A strong reporting system should let you follow money from tenant payment to owner disbursement without guessing what happened in between.

Questions worth asking when something does not add up

A useful audit does not start with accusations. It starts with precise questions. Why was rent lower for Unit 4 in March? Why were there two electrical visits for the same issue? Why was this lease renewed below target rent? Why did this invoice not require approval?

The quality of the answer tells you as much as the number itself. A capable manager responds with facts, documents, dates, and next steps. A weak manager responds with generalities. Owners who operate remotely should pay close attention to this difference. Reporting is not just paperwork. It is evidence of operational control.

Build a simple audit routine you will actually follow

You do not need a complicated spreadsheet with twenty tabs. For one property, a monthly fifteen-minute review is enough if the reporting is solid. For a small portfolio, use the same checklist each month so trends become obvious.

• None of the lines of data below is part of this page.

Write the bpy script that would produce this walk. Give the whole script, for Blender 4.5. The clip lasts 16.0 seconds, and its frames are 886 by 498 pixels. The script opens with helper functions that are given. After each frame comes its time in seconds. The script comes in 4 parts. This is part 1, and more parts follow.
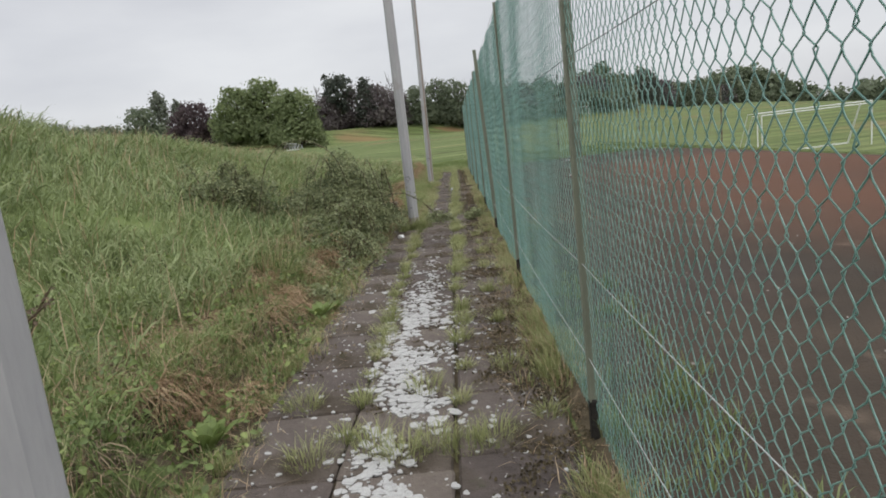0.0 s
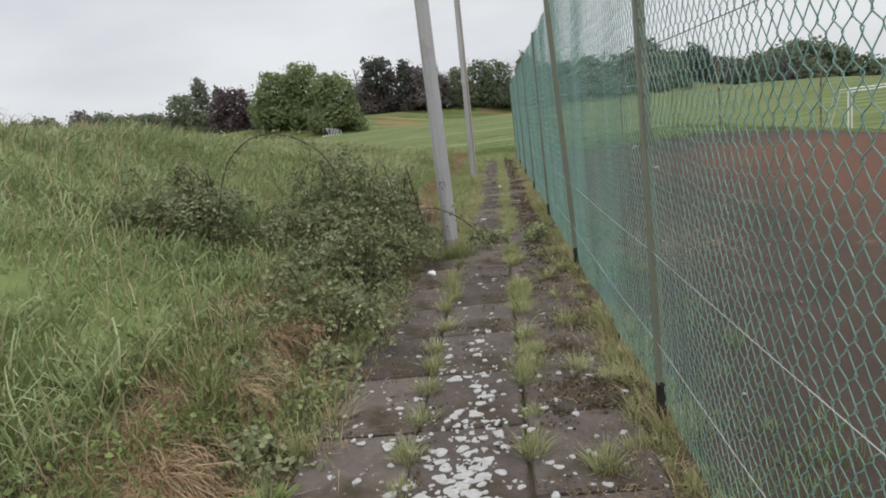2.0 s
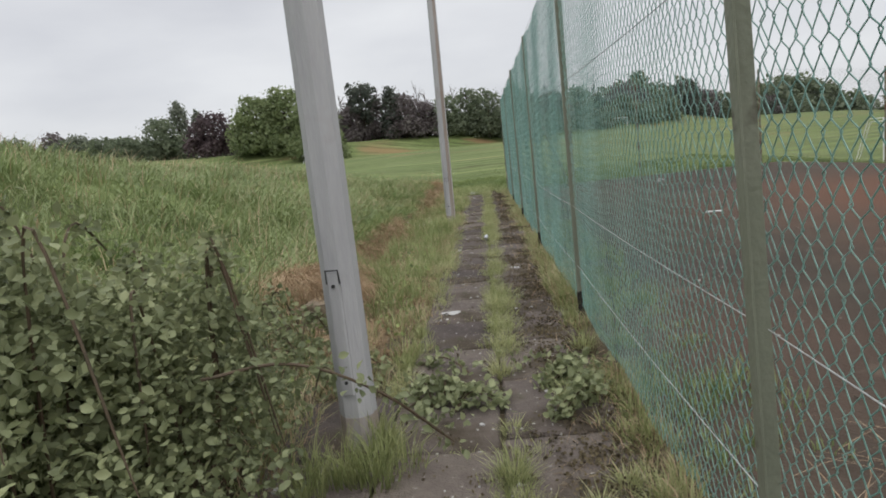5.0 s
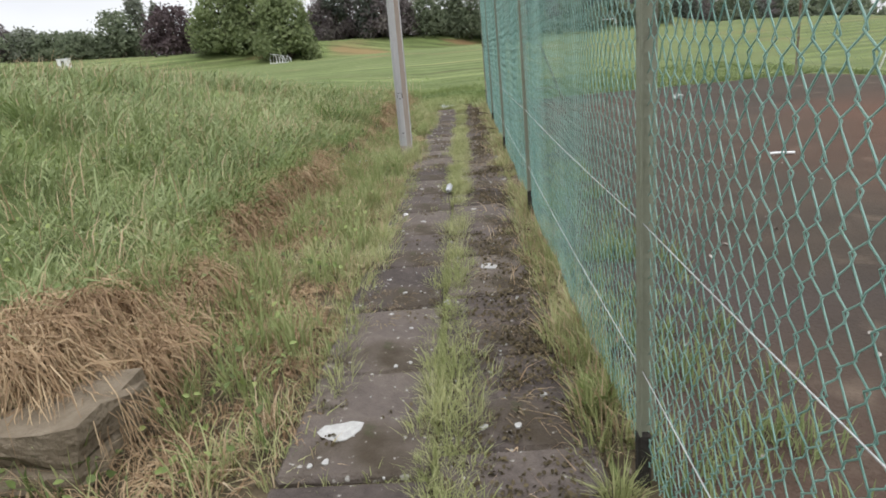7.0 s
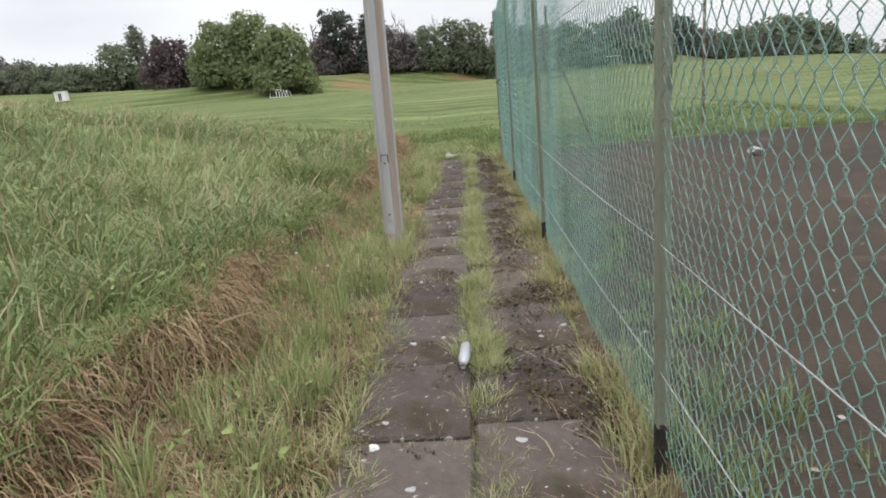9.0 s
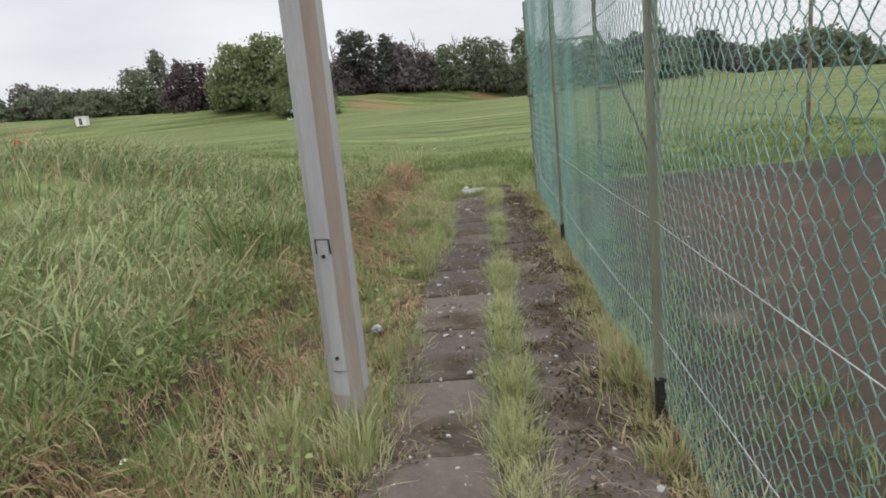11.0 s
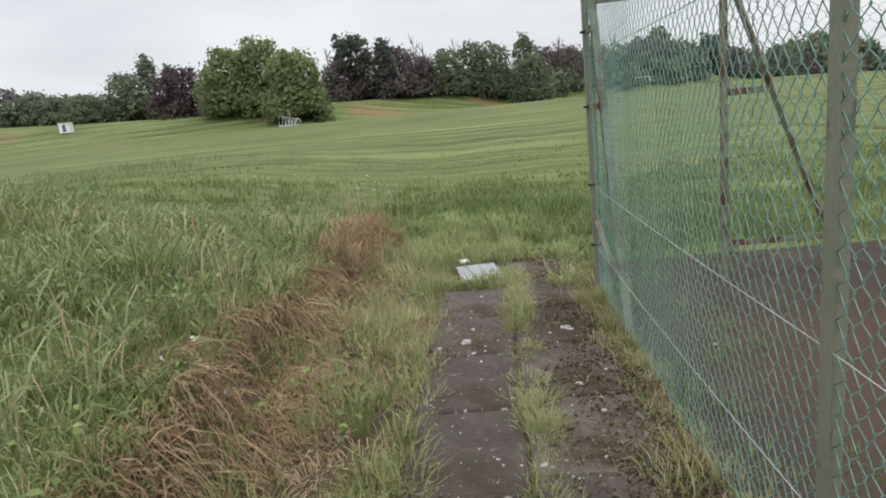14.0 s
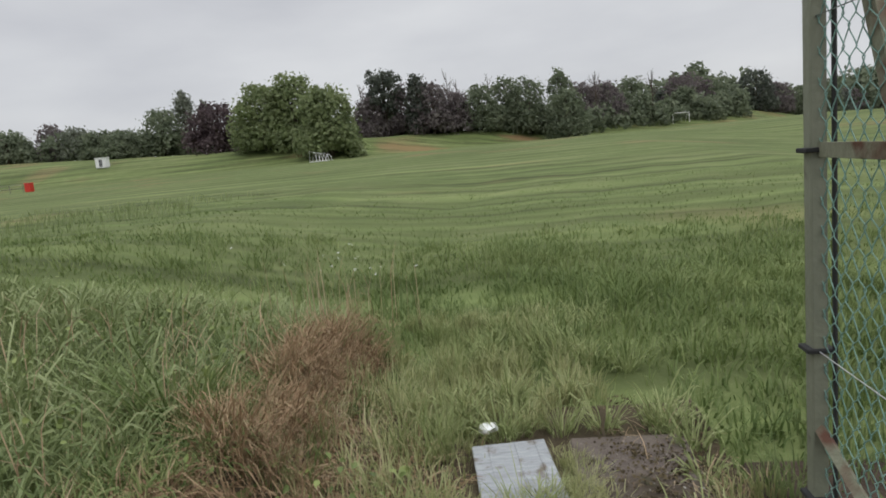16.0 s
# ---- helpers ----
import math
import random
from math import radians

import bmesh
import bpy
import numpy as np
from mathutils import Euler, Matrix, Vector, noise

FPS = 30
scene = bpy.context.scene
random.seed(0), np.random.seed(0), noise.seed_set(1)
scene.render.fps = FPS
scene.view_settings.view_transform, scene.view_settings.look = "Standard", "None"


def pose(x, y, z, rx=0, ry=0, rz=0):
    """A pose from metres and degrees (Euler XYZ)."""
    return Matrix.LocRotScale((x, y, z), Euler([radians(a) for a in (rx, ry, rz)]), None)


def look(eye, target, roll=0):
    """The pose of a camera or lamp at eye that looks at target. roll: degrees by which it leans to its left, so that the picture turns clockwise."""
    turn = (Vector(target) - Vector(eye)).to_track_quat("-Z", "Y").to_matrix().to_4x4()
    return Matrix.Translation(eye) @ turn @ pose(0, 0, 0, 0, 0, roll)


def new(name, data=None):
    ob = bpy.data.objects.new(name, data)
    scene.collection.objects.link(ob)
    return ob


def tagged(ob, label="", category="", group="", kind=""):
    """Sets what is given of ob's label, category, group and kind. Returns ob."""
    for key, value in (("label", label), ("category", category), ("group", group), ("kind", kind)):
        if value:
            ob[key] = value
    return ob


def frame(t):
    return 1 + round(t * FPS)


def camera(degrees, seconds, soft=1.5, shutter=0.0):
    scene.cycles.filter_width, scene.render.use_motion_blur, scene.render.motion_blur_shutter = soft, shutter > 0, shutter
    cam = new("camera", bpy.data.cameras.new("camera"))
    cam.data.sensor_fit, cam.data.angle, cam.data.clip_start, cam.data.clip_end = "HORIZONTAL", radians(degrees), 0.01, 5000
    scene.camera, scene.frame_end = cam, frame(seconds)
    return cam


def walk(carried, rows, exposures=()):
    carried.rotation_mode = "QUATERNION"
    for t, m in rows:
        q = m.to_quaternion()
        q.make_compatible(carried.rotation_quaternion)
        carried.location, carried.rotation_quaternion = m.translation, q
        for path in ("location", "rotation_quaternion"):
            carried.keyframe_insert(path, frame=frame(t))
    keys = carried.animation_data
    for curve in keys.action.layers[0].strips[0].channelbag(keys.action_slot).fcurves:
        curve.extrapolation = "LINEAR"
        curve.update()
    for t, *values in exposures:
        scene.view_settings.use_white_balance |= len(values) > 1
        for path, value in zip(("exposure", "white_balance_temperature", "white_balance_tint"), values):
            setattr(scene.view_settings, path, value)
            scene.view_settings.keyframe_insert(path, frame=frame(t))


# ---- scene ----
cam = camera(70.8, 16.0, soft=1.8)
PATH = [
    (0, (0.436, 0.204, 1.325), (0.367, 2.172, 0.973), -6.5),
    (0.5, (0.439, 0.95, 1.326), (0.354, 2.909, 0.932), -6.6),
    (1, (0.376, 1.665, 1.366), (0.234, 3.616, 0.95), -6.6),
    (1.5, (0.392, 2.42, 1.374), (0.202, 4.369, 0.966), -7.3),
    (2, (0.31, 3.137, 1.382), (0.103, 5.089, 0.994), -7.3),
    (2.5, (0.348, 3.84, 1.325), (0.139, 5.795, 0.961), -7.6),
    (3, (0.307, 4.608, 1.293), (0.105, 6.568, 0.949), -7.2),
    (3.5, (0.326, 5.273, 1.289), (0.13, 7.239, 0.979), -7.0),
    (4, (0.347, 6.008, 1.287), (0.158, 7.977, 0.994), -7.0),
    (4.2, (0.318, 6.285, 1.268), (0.138, 8.256, 0.981), -7.0),
    (6.3, (0.486, 9.075, 1.161), (0.350, 11.002, 0.642), -5.8),
    (6.5, (0.513, 9.362, 1.155), (0.371, 11.273, 0.58), -6.1),
    (7, (0.501, 10.091, 1.199), (0.385, 11.996, 0.6), -5.6),
    (7.5, (0.479, 10.71, 1.212), (0.373, 12.619, 0.627), -5.3),
    (8, (0.473, 11.418, 1.232), (0.35, 13.333, 0.671), -5.4),
    (8.5, (0.387, 12.151, 1.239), (0.274, 14.076, 0.709), -4.9),
    (9, (0.373, 12.87, 1.252), (0.262, 14.804, 0.753), -5.1),
    (9.5, (0.291, 13.587, 1.234), (0.15, 15.526, 0.765), -5.0),
    (10, (0.36, 14.274, 1.197), (0.21, 16.218, 0.751), -5.5),
    (12.3, (0.282, 17.085, 1.236), (0.083, 19.027, 0.803), -6.1),
    (12.5, (0.257, 17.358, 1.217), (0.065, 19.3, 0.779), -5.9),
    (13, (0.221, 18.142, 1.23), (0.035, 20.083, 0.788), -5.9),
    (13.5, (0.215, 18.829, 1.285), (0.031, 20.773, 0.851), -5.8),
    (14, (0.251, 19.523, 1.303), (0.075, 21.471, 0.884), -5.9),
    (14.5, (0.204, 20.198, 1.319), (0.011, 22.151, 0.931), -5.8),
    (15, (0.255, 20.824, 1.317), (0.051, 22.783, 0.968), -6.1),
    (15.5, (0.23, 21.481, 1.303), (-0.01, 23.442, 0.995), -6.0),
    (16, (0.2, 22.063, 1.339), (-0.07, 24.022, 1.038), -5.7),
]
walk(cam, [(t, look(eye, target, roll)) for t, eye, target, roll in PATH],
     [(0, 0.02), (2, 0.08), (4, 0.04), (6.5, 0.25), (7, 0.47), (8.5, 0.46), (9.7, 0.3), (12.5, 0.22), (14, 0.21), (15, 0.05), (16, -0.16)])

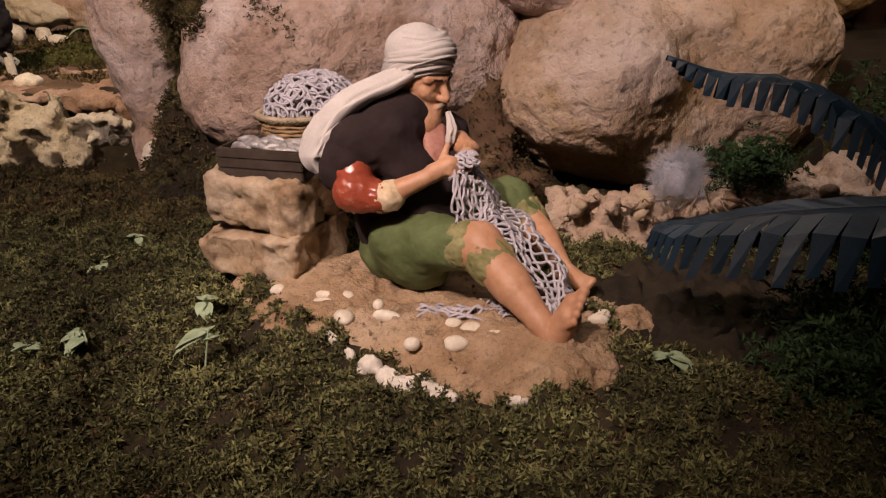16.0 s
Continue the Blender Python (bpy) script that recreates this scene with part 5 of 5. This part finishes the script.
palm = empty("palm_tree", "tall artificial palm with dark brown trunk and teal leaves", "palm tree", "palms")
palm_trunk("trunk", [(0.63, 1.19, 0.92), (0.612, 1.165, 1.15), (0.600, 1.15, 1.38), (0.612, 1.15, 1.62)], 0.026, 0.018, TRUNK, palm)
for k, (spine, w, sag) in enumerate((
        ([(0.61, 1.15, 1.63), (0.52, 1.13, 1.650), (0.43, 1.12, 1.605), (0.375, 1.11, 1.53), (0.345, 1.10, 1.44)], 0.060, 1.1),
        ([(0.61, 1.15, 1.64), (0.53, 1.16, 1.695), (0.43, 1.16, 1.680), (0.37, 1.16, 1.62), (0.335, 1.15, 1.56)], 0.055, 1.0),
        ([(0.61, 1.15, 1.65), (0.53, 1.12, 1.745), (0.43, 1.10, 1.745), (0.35, 1.09, 1.69)], 0.060, 0.9),
        ([(0.61, 1.15, 1.65), (0.56, 1.20, 1.75), (0.48, 1.24, 1.77), (0.40, 1.27, 1.72)], 0.060, 0.9),
        ([(0.61, 1.15, 1.65), (0.625, 1.09, 1.76), (0.63, 1.03, 1.75), (0.622, 0.99, 1.67)], 0.045, 0.6),
        ([(0.61, 1.15, 1.64), (0.68, 1.12, 1.72), (0.76, 1.09, 1.72), (0.83, 1.07, 1.65)], 0.060, 1.0),
        ([(0.61, 1.15, 1.63), (0.68, 1.14, 1.665), (0.75, 1.13, 1.63), (0.80, 1.12, 1.55)], 0.055, 1.0),
        ([(0.61, 1.15, 1.64), (0.68, 1.22, 1.71), (0.76, 1.28, 1.70), (0.82, 1.33, 1.62)], 0.060, 1.0),
        ([(0.61, 1.15, 1.65), (0.63, 1.24, 1.75), (0.64, 1.33, 1.76), (0.64, 1.41, 1.70)], 0.055, 0.9),
        ([(0.61, 1.15, 1.63), (0.55, 1.22, 1.66), (0.48, 1.28, 1.63), (0.43, 1.32, 1.56)], 0.050, 1.0))):
    frond("leaf", spine, w * 1.25, TEAL, palm, 34, sag, k, ragged=0.14, solid=0.62)

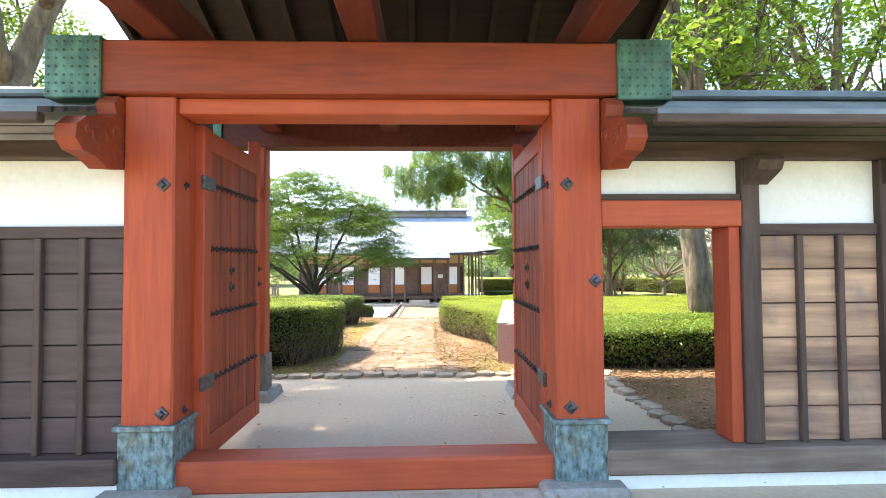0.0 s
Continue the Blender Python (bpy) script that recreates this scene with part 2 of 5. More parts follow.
# ---- mesh helpers ----
class Geo:
    """Gathers vertices and faces for one mesh."""

    def __init__(self):
        self.v, self.f = [], []

    def add(self, verts, faces):
        o = len(self.v)
        self.v.extend(verts)
        self.f.extend([tuple(i + o for i in f) for f in faces])
        return self

    def box(self, lo, hi, c=0.006, rot=None, at=None):
        """A chamfered box; with rot (a Matrix) and at, lo and hi are local."""
        cx, h = [(a + b) / 2 for a, b in zip(lo, hi)], [abs(b - a) / 2 for a, b in zip(lo, hi)]
        c = min(c, 0.45 * min(h))
        idx, vs, fs = {}, [], []
        for sx in (-1, 1):
            for sy in (-1, 1):
                for sz in (-1, 1):
                    s = (sx, sy, sz)
                    for a in range(3):
                        p = [cx[i] + s[i] * (h[i] - (0 if i == a else c)) for i in range(3)]
                        idx[(s, a)] = len(vs)
                        vs.append(p)
        for a in range(3):
            b, d = [i for i in range(3) if i != a]
            for sg in (-1, 1):
                q = []
                for u, w in ((-1, -1), (1, -1), (1, 1), (-1, 1)):
                    s = [0, 0, 0]
                    s[a], s[b], s[d] = sg, u, w
                    q.append(idx[(tuple(s), a)])
                fs.append(q)
        for a in range(3):
            b, d = [i for i in range(3) if i != a]
            for u in (-1, 1):
                for w in (-1, 1):
                    s1, s2 = [0, 0, 0], [0, 0, 0]
                    s1[a], s2[a] = -1, 1
                    s1[b] = s2[b] = u
                    s1[d] = s2[d] = w
                    s1, s2 = tuple(s1), tuple(s2)
                    fs.append([idx[(s1, b)], idx[(s2, b)], idx[(s2, d)], idx[(s1, d)]])
        for sx in (-1, 1):
            for sy in (-1, 1):
                for sz in (-1, 1):
                    fs.append([idx[((sx, sy, sz), a)] for a in range(3)])
        mid = Vector(cx)
        out = []
        for f in fs:
            p = [Vector(vs[i]) for i in f]
            n = (p[1] - p[0]).cross(p[2] - p[0])
            out.append(f if n.dot(sum(p, Vector()) / len(p) - mid) > 0 else f[::-1])
        if rot is not None:
            r = rot.to_3x3()
            o = Vector(at or (0, 0, 0))
            vs = [tuple(o + r @ Vector(v)) for v in vs]
        return self.add(vs, out)

    def tube(self, pts, radii, n=7, caps=True, wob=0.0):
        pts = [Vector(p) for p in pts]
        ref = Vector((0.31, 0.87, 0.11))
        vs, fs = [], []
        for i, p in enumerate(pts):
            d = (pts[min(i + 1, len(pts) - 1)] - pts[max(i - 1, 0)]).normalized()
            a = d.cross(ref)
            if a.length < 0.05:
                a = d.cross(Vector((1, 0, 0)))
            a.normalize()
            b = d.cross(a)
            for k in range(n):
                an = 2 * math.pi * k / n
                r = radii[i] * (1 + wob * noise.noise((p.x * 1.7 + k * 3.1, p.y * 1.7, p.z * 1.1)))
                vs.append(tuple(p + a * (r * math.cos(an)) + b * (r * math.sin(an))))
        for i in range(len(pts) - 1):
            for k in range(n):
                k2 = (k + 1) % n
                fs.append((i * n + k, i * n + k2, (i + 1) * n + k2, (i + 1) * n + k))
        if caps:
            fs.append(tuple(range(n))[::-1])
            fs.append(tuple((len(pts) - 1) * n + k for k in range(n)))
        return self.add(vs, fs)

    def prism(self, poly, lo, hi, axis="z"):
        """poly (2D) pulled from lo to hi along axis."""
        def at(u, w, h):
            return (u, w, h) if axis == "z" else ((h, u, w) if axis == "x" else (u, h, w))
        n = len(poly)
        vs = [at(u, w, lo) for u, w in poly] + [at(u, w, hi) for u, w in poly]
        fs = [tuple(range(n))[::-1], tuple(range(n, 2 * n))] + [(k, (k + 1) % n, n + (k + 1) % n, n + k) for k in range(n)]
        return self.add(vs, fs)

    def stud(self, p, r, out, depth=0.02, sides=4, spin=0.0):
        """A low pyramid nail head at p, pointing along out."""
        out = Vector(out).normalized()
        a = out.cross(Vector((0, 0, 1))).normalized()
        b = out.cross(a)
        p = Vector(p)
        vs = []
        tiers = ((r, 0.0), (r * 0.95, depth * 0.25), (r * 0.5, depth * 0.4), (r * 0.42, depth * 0.85), (r * 0.18, depth))
        for rr, dd in tiers:
            for k in range(sides):
                an = 2 * math.pi * k / sides + spin
                vs.append(tuple(p + a * rr * math.cos(an) + b * rr * math.sin(an) + out * dd))
        fs = []
        for i in range(4):
            for k in range(sides):
                k2 = (k + 1) % sides
                fs.append((i * sides + k, i * sides + k2, (i + 1) * sides + k2, (i + 1) * sides + k))
        fs.append(tuple(4 * sides + k for k in range(sides)))
        return self.add(vs, fs)

    def mesh(self, name, mat, smooth=False):
        me = bpy.data.meshes.new(name)
        me.from_pydata([tuple(v) for v in self.v], [], self.f)
        me.materials.append(mat)
        b = bmesh.new()
        b.from_mesh(me)
        if len(b.faces) < 60000:
            bmesh.ops.recalc_face_normals(b, faces=b.faces)
        b.to_mesh(me)
        b.free()
        if smooth:
            me.polygons.foreach_set("use_smooth", [True] * len(me.polygons))
        return me


def part(name, geo, mat, parent, label="", smooth=False, kind=""):
    me = geo if isinstance(geo, bpy.types.Mesh) else geo.mesh(name, mat, smooth)
    ob = new(name, me)
    ob.parent = parent
    if parent is not None and parent.location.length > 0:
        ob.matrix_parent_inverse = Matrix.Translation(-parent.location)
    return tagged(ob, label, kind=kind)


def thing(name, label, category, group="", at=(0, 0, 0), kind=""):
    ob = new(name)
    ob.location = at
    ob.empty_display_size = 0.2
    return tagged(ob, label, category, group, kind)


def solo(name, geo, mat, label, category="", group="", kind="", smooth=False):
    ob = new(name, geo if isinstance(geo, bpy.types.Mesh) else geo.mesh(name, mat, smooth))
    return tagged(ob, label, category, group, kind)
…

Check income against leases, fees against the agreement, repairs against work performed, vacancy against leasing activity, and cash balances against expected reserves and disbursements. Then do a quarterly review of bigger trends such as average vacancy days, maintenance cost per unit, delinquency rate, and renewal success. That is usually where underperformance becomes visible.

For owners who want hands-off rental operations, the goal is not to become the manager. The goal is to verify that your manager is protecting the asset, defending income, and keeping records that stand up under scrutiny. That is the standard we believe in at Property Management Georgia because distance should not reduce your visibility.

The best reports do more than explain where money went. They help you see whether the property is being run with the kind of discipline that keeps returns stable year after year. If your reporting cannot do that, the issue is not just the report. It may be the management behind it.